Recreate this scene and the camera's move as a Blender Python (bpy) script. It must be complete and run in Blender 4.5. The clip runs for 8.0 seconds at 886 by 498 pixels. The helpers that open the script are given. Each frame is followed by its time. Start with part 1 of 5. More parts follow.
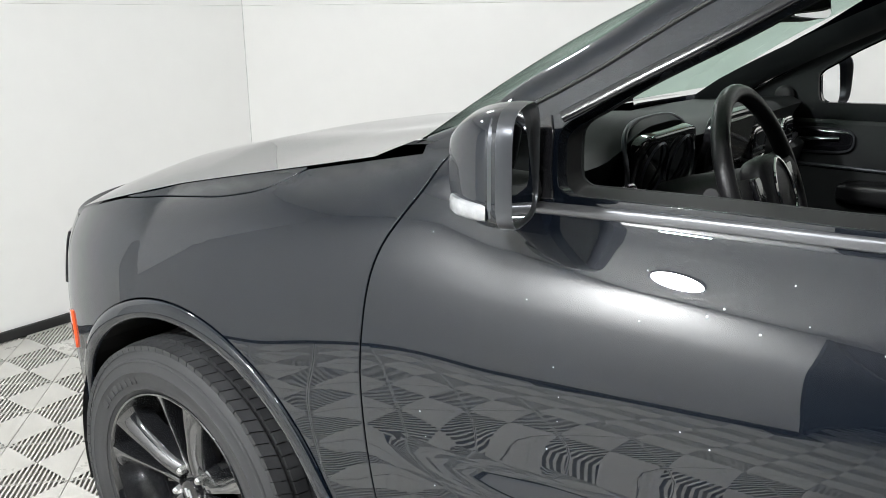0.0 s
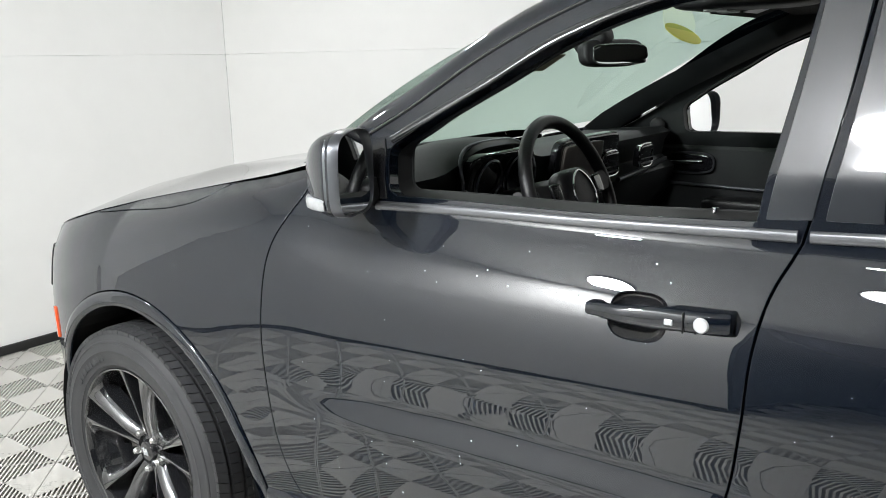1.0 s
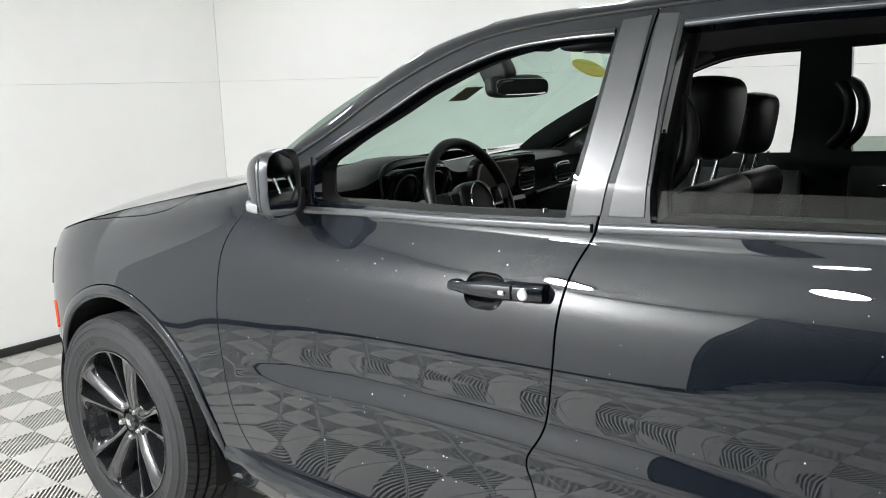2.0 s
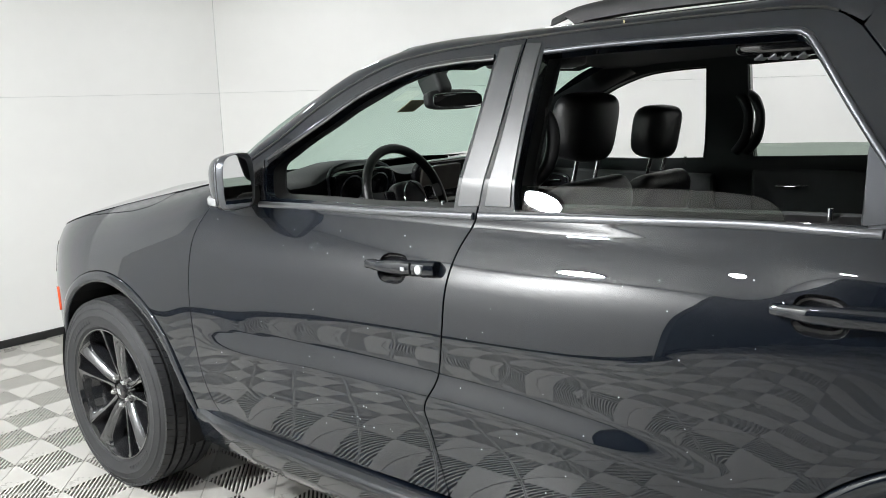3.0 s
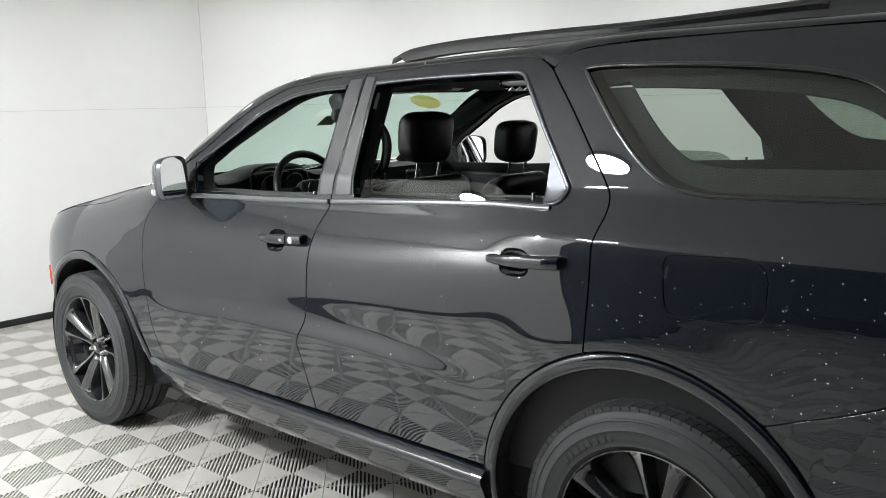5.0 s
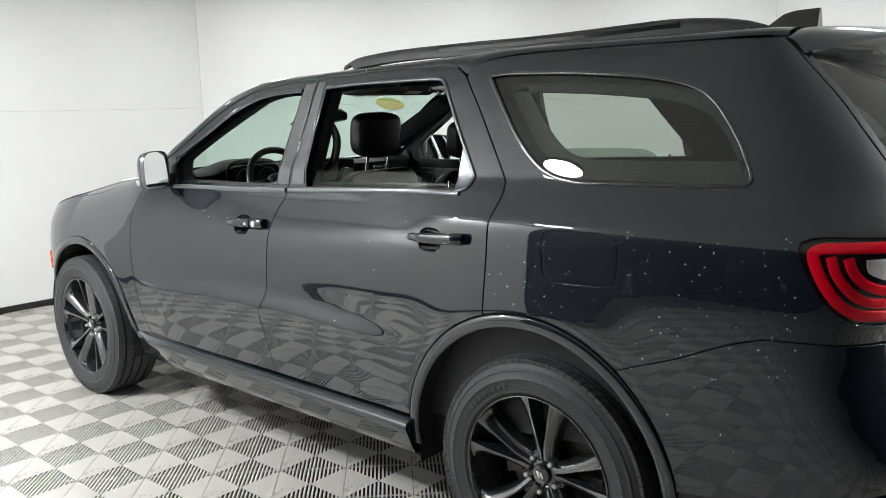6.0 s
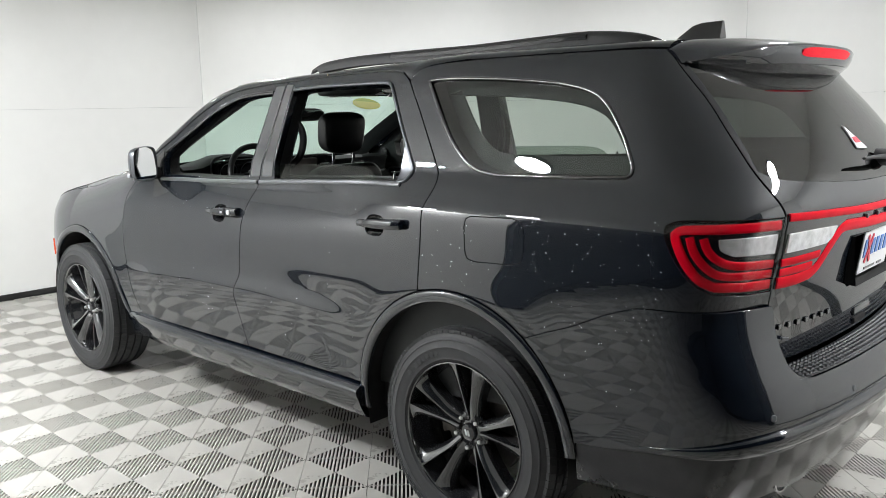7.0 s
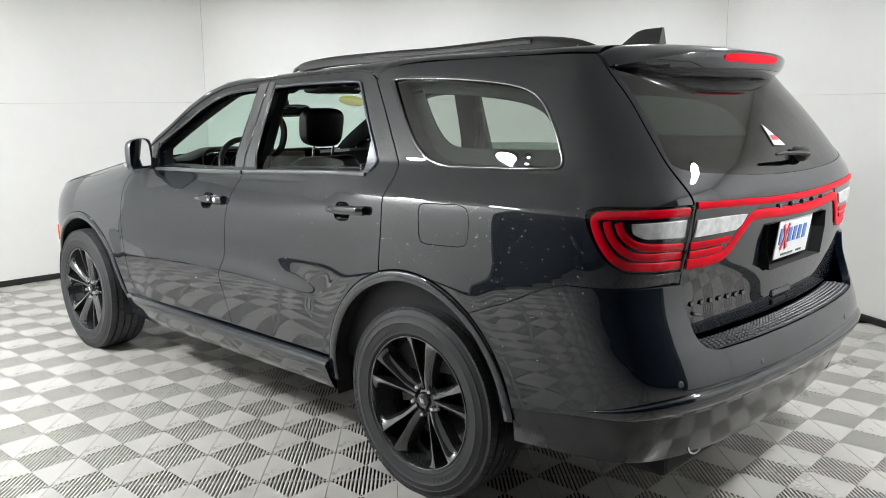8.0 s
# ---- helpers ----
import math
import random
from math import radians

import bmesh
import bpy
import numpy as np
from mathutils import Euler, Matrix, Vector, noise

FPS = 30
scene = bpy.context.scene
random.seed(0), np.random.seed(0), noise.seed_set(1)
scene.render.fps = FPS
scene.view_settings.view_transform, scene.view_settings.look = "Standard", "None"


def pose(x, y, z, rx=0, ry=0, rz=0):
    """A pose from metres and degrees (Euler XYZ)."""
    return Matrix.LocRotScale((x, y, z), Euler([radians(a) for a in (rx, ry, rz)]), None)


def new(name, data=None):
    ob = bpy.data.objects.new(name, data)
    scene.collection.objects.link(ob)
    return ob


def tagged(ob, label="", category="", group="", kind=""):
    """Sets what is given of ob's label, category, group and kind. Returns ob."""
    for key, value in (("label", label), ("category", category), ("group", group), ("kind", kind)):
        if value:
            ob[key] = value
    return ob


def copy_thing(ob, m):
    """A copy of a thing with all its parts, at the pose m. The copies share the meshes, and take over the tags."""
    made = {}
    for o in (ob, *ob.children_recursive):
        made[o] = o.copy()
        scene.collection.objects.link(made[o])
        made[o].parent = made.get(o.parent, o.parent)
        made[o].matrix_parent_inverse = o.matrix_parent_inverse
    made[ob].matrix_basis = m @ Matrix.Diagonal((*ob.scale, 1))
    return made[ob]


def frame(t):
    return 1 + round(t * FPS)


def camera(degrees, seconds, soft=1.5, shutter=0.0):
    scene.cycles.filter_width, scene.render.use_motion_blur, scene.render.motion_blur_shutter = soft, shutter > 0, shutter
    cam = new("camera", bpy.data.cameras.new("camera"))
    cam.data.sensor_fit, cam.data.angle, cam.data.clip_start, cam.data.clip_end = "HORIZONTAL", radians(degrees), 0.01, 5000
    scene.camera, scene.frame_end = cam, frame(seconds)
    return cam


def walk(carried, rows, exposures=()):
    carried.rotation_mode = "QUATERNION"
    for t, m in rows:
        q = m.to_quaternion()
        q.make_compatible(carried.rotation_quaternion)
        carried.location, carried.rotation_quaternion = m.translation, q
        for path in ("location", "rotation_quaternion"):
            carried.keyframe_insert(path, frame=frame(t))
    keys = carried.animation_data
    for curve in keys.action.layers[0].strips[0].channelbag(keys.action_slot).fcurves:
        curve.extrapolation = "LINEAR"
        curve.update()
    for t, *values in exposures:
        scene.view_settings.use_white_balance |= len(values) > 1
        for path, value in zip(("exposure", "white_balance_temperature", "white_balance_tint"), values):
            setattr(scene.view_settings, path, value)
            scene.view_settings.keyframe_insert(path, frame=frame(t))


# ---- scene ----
cam = camera(56.46, 8.0, soft=0.8)
# seconds, metres and degrees of each pose
PATH = [
    (0.0, -0.026, 1.962, 1.469, 74.59, 0.58, -143.72),
    (0.5, -0.289, 2.078, 1.469, 76.22, 0.97, -143.41),
    (1.0, -0.562, 2.165, 1.482, 77.29, 1.35, -143.00),
    (1.5, -0.803, 2.264, 1.497, 78.22, 1.41, -142.64),
    (3.0, -1.505, 2.512, 1.519, 79.34, 1.57, -140.81),
    (3.5, -1.744, 2.564, 1.513, 79.83, 1.38, -140.02),
    (4.0, -1.988, 2.635, 1.517, 80.13, 1.19, -139.65),
    (4.5, -2.206, 2.703, 1.534, 80.11, 1.36, -139.42),
    (6.0, -2.935, 2.920, 1.528, 80.24, 1.30, -138.34),
    (6.5, -3.161, 2.971, 1.524, 80.24, 1.18, -137.64),
    (7.0, -3.374, 3.004, 1.530, 80.19, 1.11, -137.17),
    (7.5, -3.560, 3.037, 1.527, 80.16, 0.90, -136.69),
    (8.0, -3.727, 3.076, 1.523, 80.09, 0.54, -136.20),
]
walk(cam, [(t, pose(*p)) for t, *p in PATH])

# ---- light ----
world = bpy.data.worlds.new("world")
scene.world = world
world.use_nodes = True
world.node_tree.nodes["Background"].inputs[0].default_value = (0.05, 0.052, 0.055, 1)
world.node_tree.nodes["Background"].inputs[1].default_value = 0.3
scene.view_settings.exposure = 0.0

# ---- materials ----
def node_mat(name):
    m = bpy.data.materials.new(name)
    m.use_nodes = True
    nt = m.node_tree
    return m, nt, nt.nodes["Principled BSDF"]


def link_noise(nt, scale, detail=4.0, rough=0.55, stretch=(1, 1, 1)):
    co = nt.nodes.new("ShaderNodeTexCoord")
    mp = nt.nodes.new("ShaderNodeMapping")
    mp.inputs["Scale"].default_value = stretch
    nz = nt.nodes.new("ShaderNodeTexNoise")
    nz.inputs["Scale"].default_value = scale
    nz.inputs["Detail"].default_value = detail
    nz.inputs["Roughness"].default_value = rough
    nt.links.new(co.outputs["Object"], mp.inputs["Vector"])
    nt.links.new(mp.outputs["Vector"], nz.inputs["Vector"])
    return nz


def ramp(nt, src, a, b, ca, cb):
    r = nt.nodes.new("ShaderNodeValToRGB")
    r.color_ramp.elements[0].position, r.color_ramp.elements[1].position = a, b
    r.color_ramp.elements[0].color, r.color_ramp.elements[1].color = (*ca, 1), (*cb, 1)
    nt.links.new(src, r.inputs["Fac"])
    return r


def surf(name, color, rough=0.5, metal=0.0, vary=0.12, scale=6.0, bump=0.0, bump_scale=200.0, coat=0.0, coat_rough=0.03, spec=0.5, rvary=0.0):
    """A plain surface with variation of tone at two scales, gloss variation and fine relief."""
    m, nt, b = node_mat(name)
    nz, fine = link_noise(nt, scale), link_noise(nt, scale * 14)
    mixn = nt.nodes.new("ShaderNodeMath")
    mixn.operation = "MULTIPLY_ADD"
    mixn.inputs[1].default_value = 0.35
    nt.links.new(fine.outputs["Fac"], mixn.inputs[0])
    nt.links.new(nz.outputs["Fac"], mixn.inputs[2])
    lo, hi = [max(0, c * (1 - vary)) for c in color], [min(1, c * (1 + vary)) for c in color]
    r = ramp(nt, mixn.outputs[0], 0.4, 0.95, lo, hi)
    nt.links.new(r.outputs["Color"], b.inputs["Base Color"])
    b.inputs["Metallic"].default_value = metal
    b.inputs["Roughness"].default_value = rough
    b.inputs["Specular IOR Level"].default_value = spec
    b.inputs["Coat Weight"].default_value = coat
    b.inputs["Coat Roughness"].default_value = coat_rough
    if rvary:
        rr = ramp(nt, mixn.outputs[0], 0.35, 0.95, (rough - rvary,) * 3, (rough + rvary,) * 3)
        nt.links.new(rr.outputs["Color"], b.inputs["Roughness"])
    if bump:
        bn = link_noise(nt, bump_scale, 3.0)
        bp = nt.nodes.new("ShaderNodeBump")
        bp.inputs["Strength"].default_value = bump
        bp.inputs["Distance"].default_value = 0.002
        nt.links.new(bn.outputs["Fac"], bp.inputs["Height"])
        nt.links.new(bp.outputs["Normal"], b.inputs["Normal"])
    return m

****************

■ **WRITTEN TASK**: Retype everything in the material word for word, minus pictures.

■ **FULL OUTPUT**:
Recreate this scene and the camera's move as a Blender Python (bpy) script. It must be complete and run in Blender 4.5. The clip runs for 8.0 seconds at 886 by 498 pixels. The helpers that open the script are given. Each frame is followed by its time. Start with part 1 of 5. More parts follow.
0.0 s
1.0 s
2.0 s
3.0 s
5.0 s
6.0 s
7.0 s
8.0 s
# ---- helpers ----
import math
import random
from math import radians

import bmesh
import bpy
import numpy as np
from mathutils import Euler, Matrix, Vector, noise

FPS = 30
scene = bpy.context.scene
random.seed(0), np.random.seed(0), noise.seed_set(1)
scene.render.fps = FPS
scene.view_settings.view_transform, scene.view_settings.look = "Standard", "None"


def pose(x, y, z, rx=0, ry=0, rz=0):
    """A pose from metres and degrees (Euler XYZ)."""
    return Matrix.LocRotScale((x, y, z), Euler([radians(a) for a in (rx, ry, rz)]), None)


def new(name, data=None):
    ob = bpy.data.objects.new(name, data)
    scene.collection.objects.link(ob)
    return ob


def tagged(ob, label="", category="", group="", kind=""):
    """Sets what is given of ob's label, category, group and kind. Returns ob."""
    for key, value in (("label", label), ("category", category), ("group", group), ("kind", kind)):
        if value:
            ob[key] = value
    return ob


def copy_thing(ob, m):
    """A copy of a thing with all its parts, at the pose m. The copies share the meshes, and take over the tags."""
    made = {}
    for o in (ob, *ob.children_recursive):
        made[o] = o.copy()
        scene.collection.objects.link(made[o])
        made[o].parent = made.get(o.parent, o.parent)
        made[o].matrix_parent_inverse = o.matrix_parent_inverse
    made[ob].matrix_basis = m @ Matrix.Diagonal((*ob.scale, 1))
    return made[ob]


def frame(t):
    return 1 + round(t * FPS)


def camera(degrees, seconds, soft=1.5, shutter=0.0):
    scene.cycles.filter_width, scene.render.use_motion_blur, scene.render.motion_blur_shutter = soft, shutter > 0, shutter
    cam = new("camera", bpy.data.cameras.new("camera"))
    cam.data.sensor_fit, cam.data.angle, cam.data.clip_start, cam.data.clip_end = "HORIZONTAL", radians(degrees), 0.01, 5000
    scene.camera, scene.frame_end = cam, frame(seconds)
    return cam


def walk(carried, rows, exposures=()):
    carried.rotation_mode = "QUATERNION"
    for t, m in rows:
        q = m.to_quaternion()
        q.make_compatible(carried.rotation_quaternion)
        carried.location, carried.rotation_quaternion = m.translation, q
        for path in ("location", "rotation_quaternion"):
            carried.keyframe_insert(path, frame=frame(t))
    keys = carried.animation_data
    for curve in keys.action.layers[0].strips[0].channelbag(keys.action_slot).fcurves:
        curve.extrapolation = "LINEAR"
        curve.update()
    for t, *values in exposures:
        scene.view_settings.use_white_balance |= len(values) > 1
        for path, value in zip(("exposure", "white_balance_temperature", "white_balance_tint"), values):
            setattr(scene.view_settings, path, value)
            scene.view_settings.keyframe_insert(path, frame=frame(t))


# ---- scene ----
cam = camera(56.46, 8.0, soft=0.8)
# seconds, metres and degrees of each pose
PATH = [
    (0.0, -0.026, 1.962, 1.469, 74.59, 0.58, -143.72),
    (0.5, -0.289, 2.078, 1.469, 76.22, 0.97, -143.41),
    (1.0, -0.562, 2.165, 1.482, 77.29, 1.35, -143.00),
    (1.5, -0.803, 2.264, 1.497, 78.22, 1.41, -142.64),
    (3.0, -1.505, 2.512, 1.519, 79.34, 1.57, -140.81),
    (3.5, -1.744, 2.564, 1.513, 79.83, 1.38, -140.02),
    (4.0, -1.988, 2.635, 1.517, 80.13, 1.19, -139.65),
    (4.5, -2.206, 2.703, 1.534, 80.11, 1.36, -139.42),
    (6.0, -2.935, 2.920, 1.528, 80.24, 1.30, -138.34),
    (6.5, -3.161, 2.971, 1.524, 80.24, 1.18, -137.64),
    (7.0, -3.374, 3.004, 1.530, 80.19, 1.11, -137.17),
    (7.5, -3.560, 3.037, 1.527, 80.16, 0.90, -136.69),
    (8.0, -3.727, 3.076, 1.523, 80.09, 0.54, -136.20),
]
walk(cam, [(t, pose(*p)) for t, *p in PATH])

# ---- light ----
world = bpy.data.worlds.new("world")
scene.world = world
world.use_nodes = True
world.node_tree.nodes["Background"].inputs[0].default_value = (0.05, 0.052, 0.055, 1)
world.node_tree.nodes["Background"].inputs[1].default_value = 0.3
scene.view_settings.exposure = 0.0

# ---- materials ----
def node_mat(name):
    m = bpy.data.materials.new(name)
    m.use_nodes = True
    nt = m.node_tree
    return m, nt, nt.nodes["Principled BSDF"]


def link_noise(nt, scale, detail=4.0, rough=0.55, stretch=(1, 1, 1)):
    co = nt.nodes.new("ShaderNodeTexCoord")
    mp = nt.nodes.new("ShaderNodeMapping")
    mp.inputs["Scale"].default_value = stretch
    nz = nt.nodes.new("ShaderNodeTexNoise")
    nz.inputs["Scale"].default_value = scale
    nz.inputs["Detail"].default_value = detail
    nz.inputs["Roughness"].default_value = rough
    nt.links.new(co.outputs["Object"], mp.inputs["Vector"])
    nt.links.new(mp.outputs["Vector"], nz.inputs["Vector"])
    return nz


def ramp(nt, src, a, b, ca, cb):
    r = nt.nodes.new("ShaderNodeValToRGB")
    r.color_ramp.elements[0].position, r.color_ramp.elements[1].position = a, b
    r.color_ramp.elements[0].color, r.color_ramp.elements[1].color = (*ca, 1), (*cb, 1)
    nt.links.new(src, r.inputs["Fac"])
    return r


def surf(name, color, rough=0.5, metal=0.0, vary=0.12, scale=6.0, bump=0.0, bump_scale=200.0, coat=0.0, coat_rough=0.03, spec=0.5, rvary=0.0):
    """A plain surface with variation of tone at two scales, gloss variation and fine relief."""
    m, nt, b = node_mat(name)
    nz, fine = link_noise(nt, scale), link_noise(nt, scale * 14)
    mixn = nt.nodes.new("ShaderNodeMath")
    mixn.operation = "MULTIPLY_ADD"
    mixn.inputs[1].default_value = 0.35
    nt.links.new(fine.outputs["Fac"], mixn.inputs[0])
    nt.links.new(nz.outputs["Fac"], mixn.inputs[2])
    lo, hi = [max(0, c * (1 - vary)) for c in color], [min(1, c * (1 + vary)) for c in color]
    r = ramp(nt, mixn.outputs[0], 0.4, 0.95, lo, hi)
    nt.links.new(r.outputs["Color"], b.inputs["Base Color"])
    b.inputs["Metallic"].default_value = metal
    b.inputs["Roughness"].default_value = rough
    b.inputs["Specular IOR Level"].default_value = spec
    b.inputs["Coat Weight"].default_value = coat
    b.inputs["Coat Roughness"].default_value = coat_rough
    if rvary:
        rr = ramp(nt, mixn.outputs[0], 0.35, 0.95, (rough - rvary,) * 3, (rough + rvary,) * 3)
        nt.links.new(rr.outputs["Color"], b.inputs["Roughness"])
    if bump:
        bn = link_noise(nt, bump_scale, 3.0)
        bp = nt.nodes.new("ShaderNodeBump")
        bp.inputs["Strength"].default_value = bump
        bp.inputs["Distance"].default_value = 0.002
        nt.links.new(bn.outputs["Fac"], bp.inputs["Height"])
        nt.links.new(bp.outputs["Normal"], b.inputs["Normal"])
    return m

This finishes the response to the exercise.